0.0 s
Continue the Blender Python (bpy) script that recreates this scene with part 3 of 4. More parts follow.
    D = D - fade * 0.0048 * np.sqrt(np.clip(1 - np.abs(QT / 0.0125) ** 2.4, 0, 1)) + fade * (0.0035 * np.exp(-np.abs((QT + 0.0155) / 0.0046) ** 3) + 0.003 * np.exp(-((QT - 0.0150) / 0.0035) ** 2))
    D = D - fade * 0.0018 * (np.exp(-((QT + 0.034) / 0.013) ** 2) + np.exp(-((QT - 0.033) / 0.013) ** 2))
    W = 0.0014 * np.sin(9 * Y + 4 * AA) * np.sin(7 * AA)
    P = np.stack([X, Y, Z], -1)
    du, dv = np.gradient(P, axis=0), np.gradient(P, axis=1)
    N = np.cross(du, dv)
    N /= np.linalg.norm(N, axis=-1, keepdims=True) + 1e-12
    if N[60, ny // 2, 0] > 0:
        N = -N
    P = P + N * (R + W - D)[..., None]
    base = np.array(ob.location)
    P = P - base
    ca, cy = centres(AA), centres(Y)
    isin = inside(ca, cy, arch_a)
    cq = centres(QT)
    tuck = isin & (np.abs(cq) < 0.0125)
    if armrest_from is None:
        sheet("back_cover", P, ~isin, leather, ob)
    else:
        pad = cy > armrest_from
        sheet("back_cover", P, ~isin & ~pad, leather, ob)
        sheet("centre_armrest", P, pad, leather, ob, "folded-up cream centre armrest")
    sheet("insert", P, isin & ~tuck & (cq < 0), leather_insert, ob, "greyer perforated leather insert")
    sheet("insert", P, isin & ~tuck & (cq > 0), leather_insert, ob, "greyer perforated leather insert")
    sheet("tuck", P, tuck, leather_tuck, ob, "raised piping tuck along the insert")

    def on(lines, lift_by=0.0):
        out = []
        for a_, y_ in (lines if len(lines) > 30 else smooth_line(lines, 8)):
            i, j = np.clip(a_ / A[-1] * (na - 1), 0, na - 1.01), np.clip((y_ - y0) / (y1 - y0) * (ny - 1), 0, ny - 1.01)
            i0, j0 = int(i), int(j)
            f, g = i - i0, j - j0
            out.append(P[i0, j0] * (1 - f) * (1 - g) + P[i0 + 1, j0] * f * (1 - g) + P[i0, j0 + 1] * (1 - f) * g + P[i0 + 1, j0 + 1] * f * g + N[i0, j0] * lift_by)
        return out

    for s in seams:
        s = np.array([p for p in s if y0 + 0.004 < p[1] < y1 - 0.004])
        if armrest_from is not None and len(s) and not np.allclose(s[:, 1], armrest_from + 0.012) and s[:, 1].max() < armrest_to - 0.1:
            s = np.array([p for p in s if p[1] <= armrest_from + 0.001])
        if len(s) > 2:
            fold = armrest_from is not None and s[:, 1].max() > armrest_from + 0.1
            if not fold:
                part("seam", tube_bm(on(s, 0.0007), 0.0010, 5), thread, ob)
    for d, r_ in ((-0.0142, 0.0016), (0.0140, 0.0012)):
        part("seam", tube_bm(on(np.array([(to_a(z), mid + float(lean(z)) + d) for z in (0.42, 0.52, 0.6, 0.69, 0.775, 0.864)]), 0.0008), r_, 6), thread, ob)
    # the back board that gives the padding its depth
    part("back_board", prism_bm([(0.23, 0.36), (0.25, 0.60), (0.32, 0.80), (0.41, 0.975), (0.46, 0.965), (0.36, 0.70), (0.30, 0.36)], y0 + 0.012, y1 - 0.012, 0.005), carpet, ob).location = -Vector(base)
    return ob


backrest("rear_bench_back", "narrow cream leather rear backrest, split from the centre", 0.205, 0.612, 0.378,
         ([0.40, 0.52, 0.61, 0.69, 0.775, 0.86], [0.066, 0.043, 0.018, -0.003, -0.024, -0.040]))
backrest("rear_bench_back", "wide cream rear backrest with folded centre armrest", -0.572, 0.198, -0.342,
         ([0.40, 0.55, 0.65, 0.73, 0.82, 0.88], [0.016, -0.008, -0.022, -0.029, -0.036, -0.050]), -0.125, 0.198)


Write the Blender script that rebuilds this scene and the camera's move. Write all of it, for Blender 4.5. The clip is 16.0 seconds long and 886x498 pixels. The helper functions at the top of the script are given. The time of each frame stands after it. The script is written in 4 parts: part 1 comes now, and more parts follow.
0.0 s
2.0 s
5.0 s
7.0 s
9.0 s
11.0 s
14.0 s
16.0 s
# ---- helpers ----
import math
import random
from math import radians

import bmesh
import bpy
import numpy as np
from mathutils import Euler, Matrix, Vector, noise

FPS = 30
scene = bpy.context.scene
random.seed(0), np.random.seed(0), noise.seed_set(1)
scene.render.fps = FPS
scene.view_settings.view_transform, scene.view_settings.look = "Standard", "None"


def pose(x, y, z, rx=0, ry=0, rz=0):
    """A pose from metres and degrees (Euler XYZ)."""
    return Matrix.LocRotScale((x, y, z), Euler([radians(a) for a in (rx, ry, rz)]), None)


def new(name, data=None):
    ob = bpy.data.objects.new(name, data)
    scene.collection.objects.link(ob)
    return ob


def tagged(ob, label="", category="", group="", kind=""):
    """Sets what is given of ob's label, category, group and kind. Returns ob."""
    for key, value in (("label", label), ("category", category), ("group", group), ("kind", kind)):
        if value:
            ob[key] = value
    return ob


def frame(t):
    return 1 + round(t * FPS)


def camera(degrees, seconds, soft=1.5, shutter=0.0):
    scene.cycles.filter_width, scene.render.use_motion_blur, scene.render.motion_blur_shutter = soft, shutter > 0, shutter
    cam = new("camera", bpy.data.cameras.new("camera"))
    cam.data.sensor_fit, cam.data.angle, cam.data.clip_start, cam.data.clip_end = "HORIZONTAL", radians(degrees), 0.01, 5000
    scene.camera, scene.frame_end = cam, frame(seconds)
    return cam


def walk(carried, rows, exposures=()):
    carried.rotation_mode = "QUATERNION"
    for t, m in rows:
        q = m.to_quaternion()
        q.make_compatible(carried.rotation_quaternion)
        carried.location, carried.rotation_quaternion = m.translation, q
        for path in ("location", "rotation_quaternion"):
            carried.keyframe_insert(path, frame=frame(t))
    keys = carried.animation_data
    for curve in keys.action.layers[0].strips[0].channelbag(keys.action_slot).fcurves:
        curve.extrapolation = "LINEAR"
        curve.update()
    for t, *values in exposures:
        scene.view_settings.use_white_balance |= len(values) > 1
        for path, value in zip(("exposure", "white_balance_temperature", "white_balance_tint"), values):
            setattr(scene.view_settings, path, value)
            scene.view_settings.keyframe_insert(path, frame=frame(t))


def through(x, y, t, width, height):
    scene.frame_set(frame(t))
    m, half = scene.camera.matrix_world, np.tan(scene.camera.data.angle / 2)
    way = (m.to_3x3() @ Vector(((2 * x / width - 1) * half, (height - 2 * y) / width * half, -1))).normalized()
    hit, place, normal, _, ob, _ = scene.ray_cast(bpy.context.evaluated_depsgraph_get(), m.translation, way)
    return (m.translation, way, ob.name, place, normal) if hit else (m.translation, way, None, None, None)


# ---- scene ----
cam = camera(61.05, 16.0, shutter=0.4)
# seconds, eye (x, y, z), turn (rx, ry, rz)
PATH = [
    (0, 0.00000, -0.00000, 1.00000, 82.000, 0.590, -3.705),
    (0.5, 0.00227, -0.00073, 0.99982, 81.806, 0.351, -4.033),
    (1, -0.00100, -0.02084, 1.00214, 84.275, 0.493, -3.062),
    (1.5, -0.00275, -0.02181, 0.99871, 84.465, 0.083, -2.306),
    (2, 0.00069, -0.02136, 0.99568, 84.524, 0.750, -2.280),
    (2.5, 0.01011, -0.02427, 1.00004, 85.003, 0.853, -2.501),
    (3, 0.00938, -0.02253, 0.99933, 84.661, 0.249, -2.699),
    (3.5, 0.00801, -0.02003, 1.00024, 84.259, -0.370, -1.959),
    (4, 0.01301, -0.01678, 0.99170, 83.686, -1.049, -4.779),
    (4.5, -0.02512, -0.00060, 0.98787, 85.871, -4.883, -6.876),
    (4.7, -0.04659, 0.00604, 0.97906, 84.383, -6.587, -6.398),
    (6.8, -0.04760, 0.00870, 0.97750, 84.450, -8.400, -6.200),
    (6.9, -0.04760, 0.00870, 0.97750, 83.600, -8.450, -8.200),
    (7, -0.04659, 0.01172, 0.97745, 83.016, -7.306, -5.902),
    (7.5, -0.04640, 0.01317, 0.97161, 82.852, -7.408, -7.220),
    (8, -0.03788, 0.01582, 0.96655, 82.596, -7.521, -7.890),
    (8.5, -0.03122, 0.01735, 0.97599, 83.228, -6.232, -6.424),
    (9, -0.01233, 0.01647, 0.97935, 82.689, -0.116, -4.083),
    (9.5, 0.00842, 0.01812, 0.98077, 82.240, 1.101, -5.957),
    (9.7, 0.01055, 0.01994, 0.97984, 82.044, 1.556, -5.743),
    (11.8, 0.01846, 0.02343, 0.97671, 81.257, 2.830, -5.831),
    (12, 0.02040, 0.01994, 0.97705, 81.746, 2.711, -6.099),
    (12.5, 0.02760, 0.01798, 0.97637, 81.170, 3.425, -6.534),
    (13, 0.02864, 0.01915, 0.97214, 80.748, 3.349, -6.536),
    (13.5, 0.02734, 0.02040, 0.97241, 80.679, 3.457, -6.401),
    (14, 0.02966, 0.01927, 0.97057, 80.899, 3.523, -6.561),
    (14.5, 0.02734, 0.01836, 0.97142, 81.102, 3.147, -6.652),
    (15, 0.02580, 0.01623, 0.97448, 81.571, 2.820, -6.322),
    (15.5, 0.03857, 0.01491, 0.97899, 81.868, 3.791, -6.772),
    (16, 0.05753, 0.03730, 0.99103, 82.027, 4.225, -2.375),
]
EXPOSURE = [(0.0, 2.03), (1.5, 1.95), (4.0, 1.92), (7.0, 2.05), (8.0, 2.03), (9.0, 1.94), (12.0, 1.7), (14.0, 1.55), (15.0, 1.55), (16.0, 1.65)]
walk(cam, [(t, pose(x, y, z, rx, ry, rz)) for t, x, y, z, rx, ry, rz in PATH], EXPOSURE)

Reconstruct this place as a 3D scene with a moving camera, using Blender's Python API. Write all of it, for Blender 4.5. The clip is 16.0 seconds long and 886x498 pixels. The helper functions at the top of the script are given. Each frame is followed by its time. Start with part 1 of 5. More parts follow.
--------------------------------
Task directions
Copy every line from the entries that contains the word "group".

Written answer
def tagged(ob, label="", category="", group="", kind=""):
    """Sets what is given of ob's label, category, group and kind. Returns ob."""
    for key, value in (("label", label), ("category", category), ("group", group), ("kind", kind)):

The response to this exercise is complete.